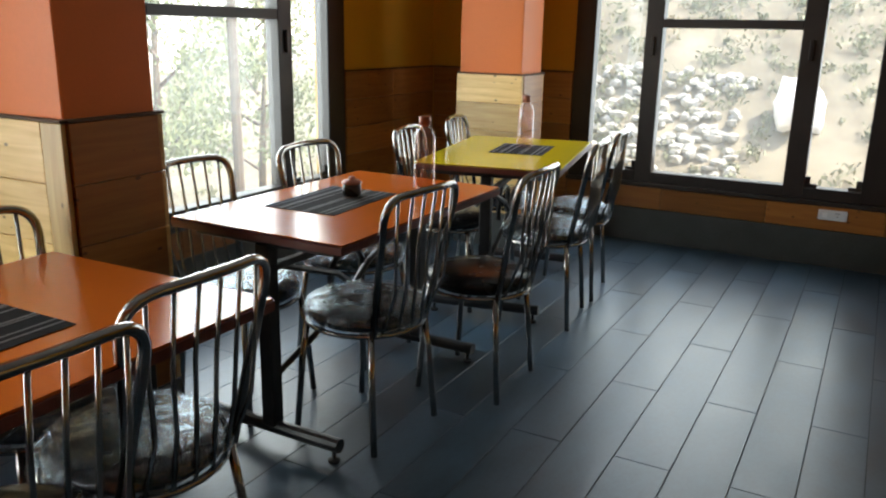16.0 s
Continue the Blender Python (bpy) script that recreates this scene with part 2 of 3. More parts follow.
M_EARTH = mat("dry_hillside", (0.165, 0.145, 0.105), 0.95, var=0.45, scale=0.7, bump=0.9, bscale=6, col2=(0.27, 0.24, 0.18))
M_STONE = mat("pale_stone", (0.34, 0.335, 0.31), 0.9, var=0.25, scale=9, bump=0.4)
M_TARP = mat("white_tarpaulin", (0.85, 0.85, 0.85), 0.6, var=0.04)
M_CONC = mat("plastered_outer_wall", (0.5, 0.48, 0.44), 0.9, var=0.1)
M_WASH = mat("thin_white_wash", (0.67, 0.215, 0.082), 0.42, spec=0.3, var=0.12, scale=14)
M_CHALK = mat("white_line_paint", (0.74, 0.43, 0.31), 0.5, var=0.15, scale=30)

# ---------------------------------------------------------------- mesh helpers


def mesh_of(name, bm, material, smooth=False):
    me = bpy.data.meshes.new(name)
    bm.to_mesh(me)
    bm.free()
    me.materials.append(material)
    if smooth:
        me.polygons.foreach_set("use_smooth", [True] * len(me.polygons))
    return me


def part(name, bm, material, parent=None, label="", smooth=False):
    """One bmesh as one mesh object, under a thing or a part."""
    ob = new(name, mesh_of(name, bm, material, smooth))
    ob.parent = parent
    if label:
        ob["label"] = label
    return ob


def thing(name, label, category, group="", kind=""):
    return tagged(new(name), label, category, group, kind)


def box(x0, x1, y0, y1, z0, z1, bevel=0.0, seg=1):
    bm = bmesh.new()
    bmesh.ops.create_cube(bm, size=1.0)
    for v in bm.verts:
        v.co = Vector(((x0 + x1) / 2 + v.co.x * (x1 - x0), (y0 + y1) / 2 + v.co.y * (y1 - y0), (z0 + z1) / 2 + v.co.z * (z1 - z0)))
    if bevel:
        bmesh.ops.bevel(bm, geom=bm.edges[:], offset=bevel, segments=seg, affect="EDGES", clamp_overlap=True)
    return bm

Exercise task
Proceeding from the line containing "Continue the Blender" through the line containing "return tagged(new(name), label, category, group, kind)", transcribe the lines above exactly, both end lines included.

Full answer
Continue the Blender Python (bpy) script that recreates this scene with part 2 of 3. More parts follow.
M_EARTH = mat("dry_hillside", (0.165, 0.145, 0.105), 0.95, var=0.45, scale=0.7, bump=0.9, bscale=6, col2=(0.27, 0.24, 0.18))
M_STONE = mat("pale_stone", (0.34, 0.335, 0.31), 0.9, var=0.25, scale=9, bump=0.4)
M_TARP = mat("white_tarpaulin", (0.85, 0.85, 0.85), 0.6, var=0.04)
M_CONC = mat("plastered_outer_wall", (0.5, 0.48, 0.44), 0.9, var=0.1)
M_WASH = mat("thin_white_wash", (0.67, 0.215, 0.082), 0.42, spec=0.3, var=0.12, scale=14)
M_CHALK = mat("white_line_paint", (0.74, 0.43, 0.31), 0.5, var=0.15, scale=30)

# ---------------------------------------------------------------- mesh helpers


def mesh_of(name, bm, material, smooth=False):
    me = bpy.data.meshes.new(name)
    bm.to_mesh(me)
    bm.free()
    me.materials.append(material)
    if smooth:
        me.polygons.foreach_set("use_smooth", [True] * len(me.polygons))
    return me


def part(name, bm, material, parent=None, label="", smooth=False):
    """One bmesh as one mesh object, under a thing or a part."""
    ob = new(name, mesh_of(name, bm, material, smooth))
    ob.parent = parent
    if label:
        ob["label"] = label
    return ob


def thing(name, label, category, group="", kind=""):
    return tagged(new(name), label, category, group, kind)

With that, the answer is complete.